— Start of DATA EXCERPT —
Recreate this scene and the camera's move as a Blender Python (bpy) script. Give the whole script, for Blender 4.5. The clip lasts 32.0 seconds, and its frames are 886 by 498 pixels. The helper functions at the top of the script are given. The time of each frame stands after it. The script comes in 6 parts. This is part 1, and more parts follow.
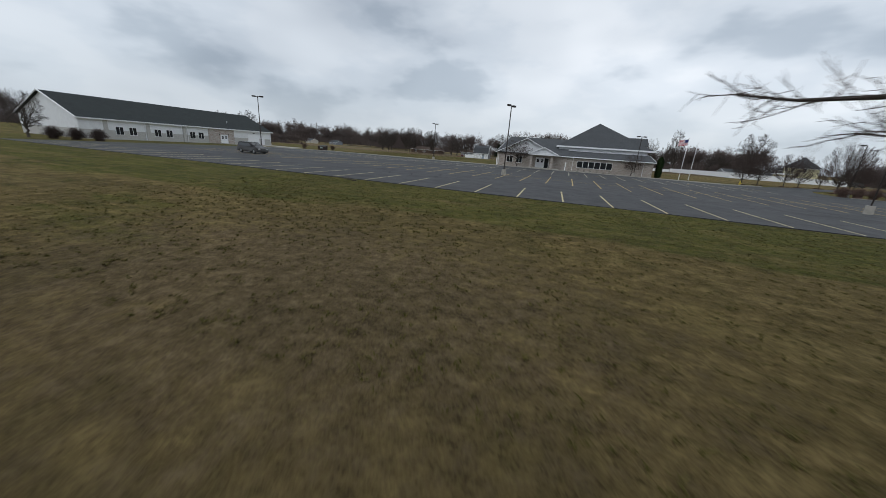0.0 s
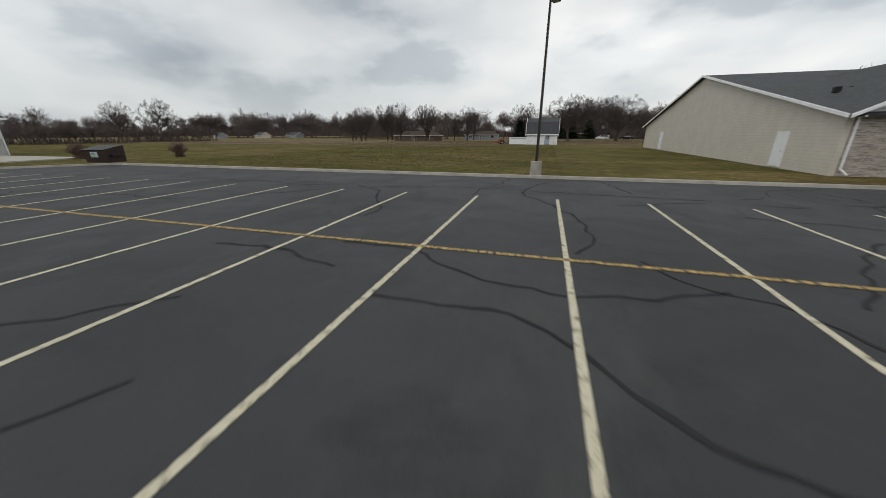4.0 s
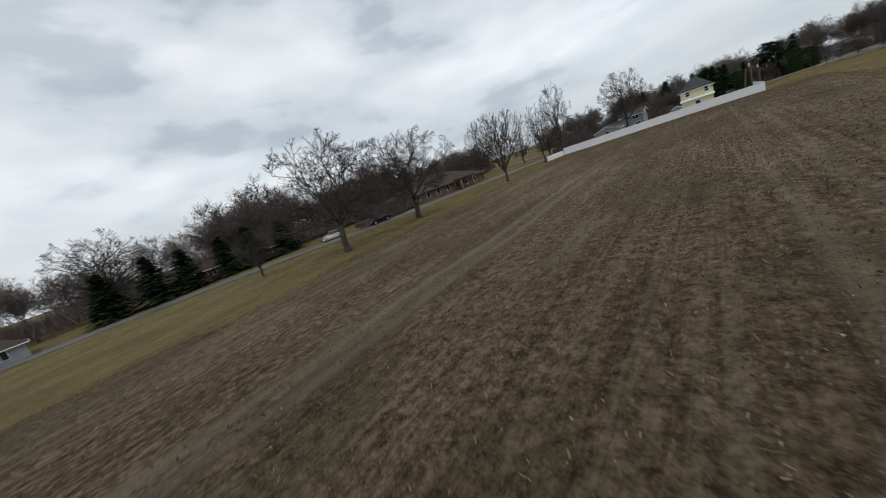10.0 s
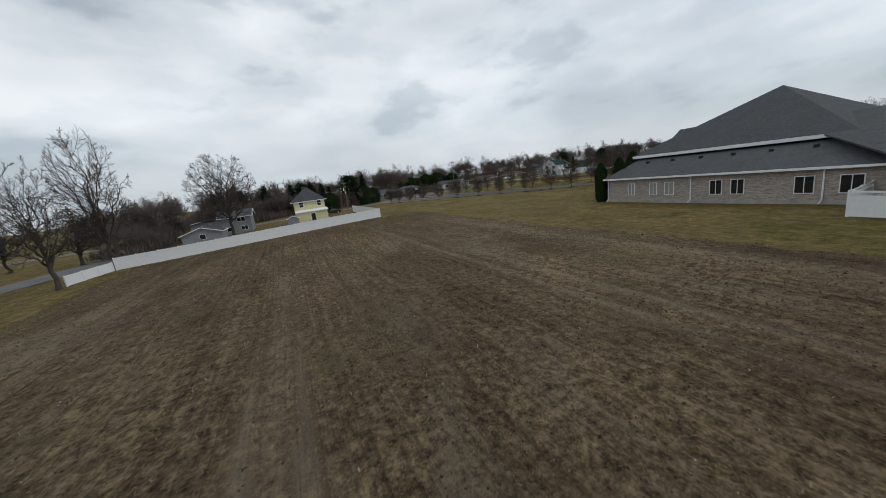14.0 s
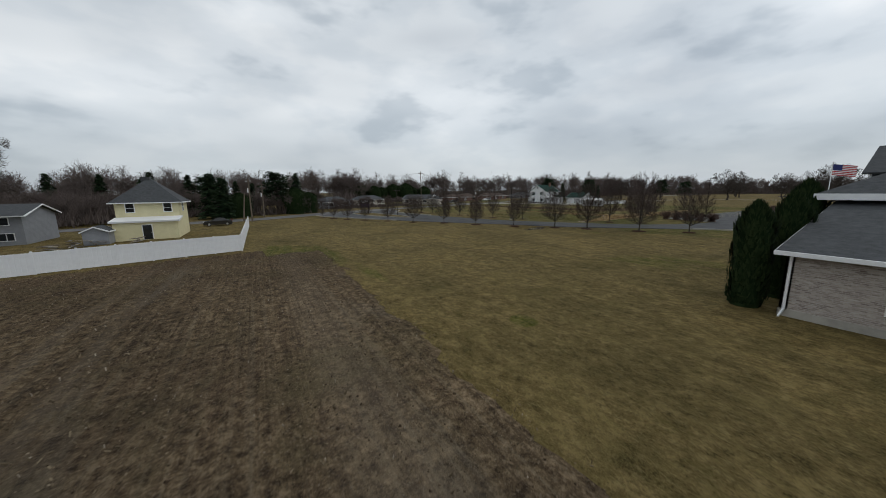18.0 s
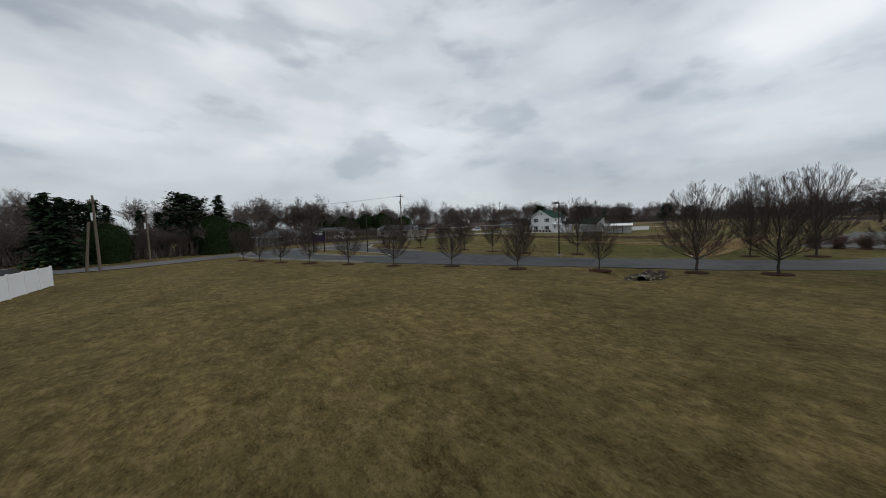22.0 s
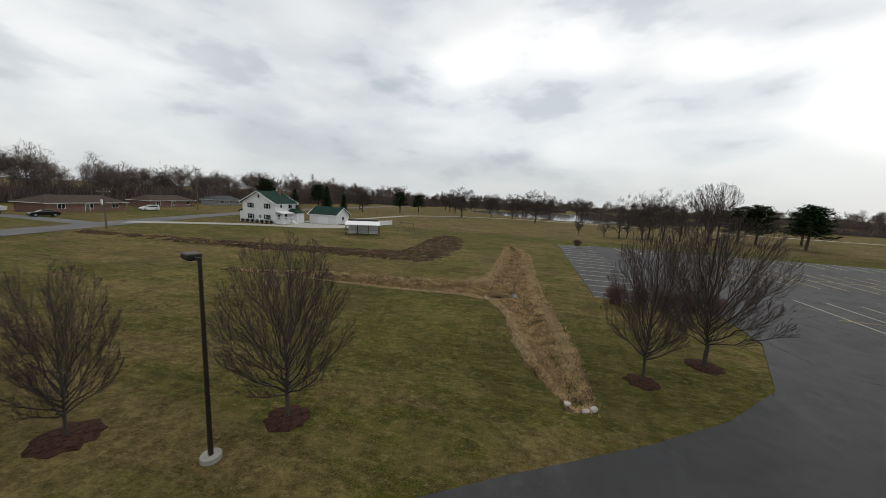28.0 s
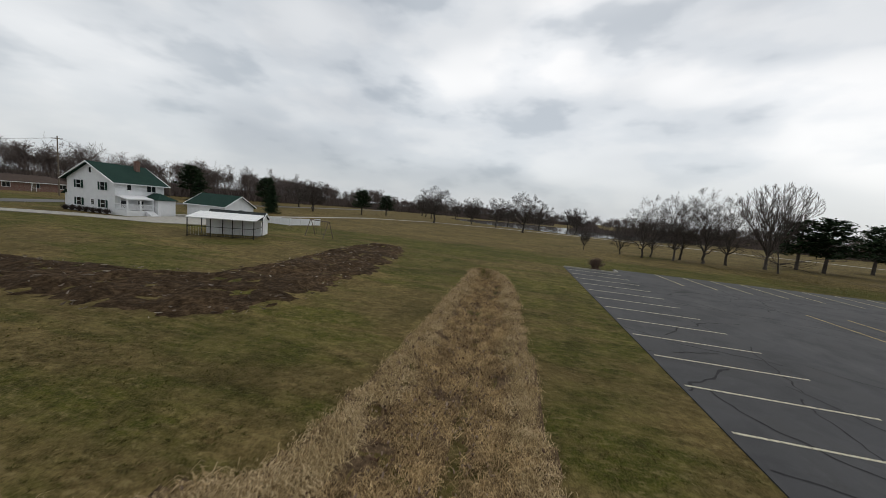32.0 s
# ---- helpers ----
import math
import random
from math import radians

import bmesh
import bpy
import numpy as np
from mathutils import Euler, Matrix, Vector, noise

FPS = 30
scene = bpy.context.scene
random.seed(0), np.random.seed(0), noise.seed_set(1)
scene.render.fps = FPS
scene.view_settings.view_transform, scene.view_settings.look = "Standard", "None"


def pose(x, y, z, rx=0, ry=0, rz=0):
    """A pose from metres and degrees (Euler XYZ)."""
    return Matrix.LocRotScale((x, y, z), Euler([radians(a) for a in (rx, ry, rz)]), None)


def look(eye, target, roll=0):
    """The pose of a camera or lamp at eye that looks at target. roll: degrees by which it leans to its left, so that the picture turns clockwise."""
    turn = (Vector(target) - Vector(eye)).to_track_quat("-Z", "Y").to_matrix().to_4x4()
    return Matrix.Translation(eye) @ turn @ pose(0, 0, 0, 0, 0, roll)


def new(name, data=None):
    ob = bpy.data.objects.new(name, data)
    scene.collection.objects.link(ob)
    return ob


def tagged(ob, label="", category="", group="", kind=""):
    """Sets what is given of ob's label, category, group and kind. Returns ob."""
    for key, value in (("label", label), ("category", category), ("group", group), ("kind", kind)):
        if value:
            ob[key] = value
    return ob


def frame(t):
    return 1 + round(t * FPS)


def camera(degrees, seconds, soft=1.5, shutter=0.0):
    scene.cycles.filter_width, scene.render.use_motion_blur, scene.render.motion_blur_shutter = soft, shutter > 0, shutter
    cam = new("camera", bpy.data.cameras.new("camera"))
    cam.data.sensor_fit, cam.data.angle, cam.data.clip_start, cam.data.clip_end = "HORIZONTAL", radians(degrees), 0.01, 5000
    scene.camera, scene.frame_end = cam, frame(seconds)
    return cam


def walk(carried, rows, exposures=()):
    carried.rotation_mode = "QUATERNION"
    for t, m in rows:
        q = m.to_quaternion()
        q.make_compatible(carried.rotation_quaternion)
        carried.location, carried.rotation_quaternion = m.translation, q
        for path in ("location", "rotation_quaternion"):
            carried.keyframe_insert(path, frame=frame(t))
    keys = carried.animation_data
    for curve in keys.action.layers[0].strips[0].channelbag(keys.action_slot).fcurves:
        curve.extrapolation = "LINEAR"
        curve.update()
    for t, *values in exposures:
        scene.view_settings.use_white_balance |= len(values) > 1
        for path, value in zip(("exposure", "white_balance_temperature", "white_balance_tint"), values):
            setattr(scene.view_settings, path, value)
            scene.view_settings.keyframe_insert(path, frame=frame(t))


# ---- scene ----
— End of DATA EXCERPT —
--- OBJECTIVE ---
Please write out all of the material above without changing a word, and omit any pictures.

--- SOLUTION FOR THIS EXERCISE ---
Recreate this scene and the camera's move as a Blender Python (bpy) script. Give the whole script, for Blender 4.5. The clip lasts 32.0 seconds, and its frames are 886 by 498 pixels. The helper functions at the top of the script are given. The time of each frame stands after it. The script comes in 6 parts. This is part 1, and more parts follow.
0.0 s
4.0 s
10.0 s
14.0 s
18.0 s
22.0 s
28.0 s
32.0 s
# ---- helpers ----
import math
import random
from math import radians

import bmesh
import bpy
import numpy as np
from mathutils import Euler, Matrix, Vector, noise

FPS = 30
scene = bpy.context.scene
random.seed(0), np.random.seed(0), noise.seed_set(1)
scene.render.fps = FPS
scene.view_settings.view_transform, scene.view_settings.look = "Standard", "None"


def pose(x, y, z, rx=0, ry=0, rz=0):
    """A pose from metres and degrees (Euler XYZ)."""
    return Matrix.LocRotScale((x, y, z), Euler([radians(a) for a in (rx, ry, rz)]), None)


def look(eye, target, roll=0):
    """The pose of a camera or lamp at eye that looks at target. roll: degrees by which it leans to its left, so that the picture turns clockwise."""
    turn = (Vector(target) - Vector(eye)).to_track_quat("-Z", "Y").to_matrix().to_4x4()
    return Matrix.Translation(eye) @ turn @ pose(0, 0, 0, 0, 0, roll)


def new(name, data=None):
    ob = bpy.data.objects.new(name, data)
    scene.collection.objects.link(ob)
    return ob


def tagged(ob, label="", category="", group="", kind=""):
    """Sets what is given of ob's label, category, group and kind. Returns ob."""
    for key, value in (("label", label), ("category", category), ("group", group), ("kind", kind)):
        if value:
            ob[key] = value
    return ob


def frame(t):
    return 1 + round(t * FPS)


def camera(degrees, seconds, soft=1.5, shutter=0.0):
    scene.cycles.filter_width, scene.render.use_motion_blur, scene.render.motion_blur_shutter = soft, shutter > 0, shutter
    cam = new("camera", bpy.data.cameras.new("camera"))
    cam.data.sensor_fit, cam.data.angle, cam.data.clip_start, cam.data.clip_end = "HORIZONTAL", radians(degrees), 0.01, 5000
    scene.camera, scene.frame_end = cam, frame(seconds)
    return cam


def walk(carried, rows, exposures=()):
    carried.rotation_mode = "QUATERNION"
    for t, m in rows:
        q = m.to_quaternion()
        q.make_compatible(carried.rotation_quaternion)
        carried.location, carried.rotation_quaternion = m.translation, q
        for path in ("location", "rotation_quaternion"):
            carried.keyframe_insert(path, frame=frame(t))
    keys = carried.animation_data
    for curve in keys.action.layers[0].strips[0].channelbag(keys.action_slot).fcurves:
        curve.extrapolation = "LINEAR"
        curve.update()
    for t, *values in exposures:
        scene.view_settings.use_white_balance |= len(values) > 1
        for path, value in zip(("exposure", "white_balance_temperature", "white_balance_tint"), values):
            setattr(scene.view_settings, path, value)
            scene.view_settings.keyframe_insert(path, frame=frame(t))


# ---- scene ----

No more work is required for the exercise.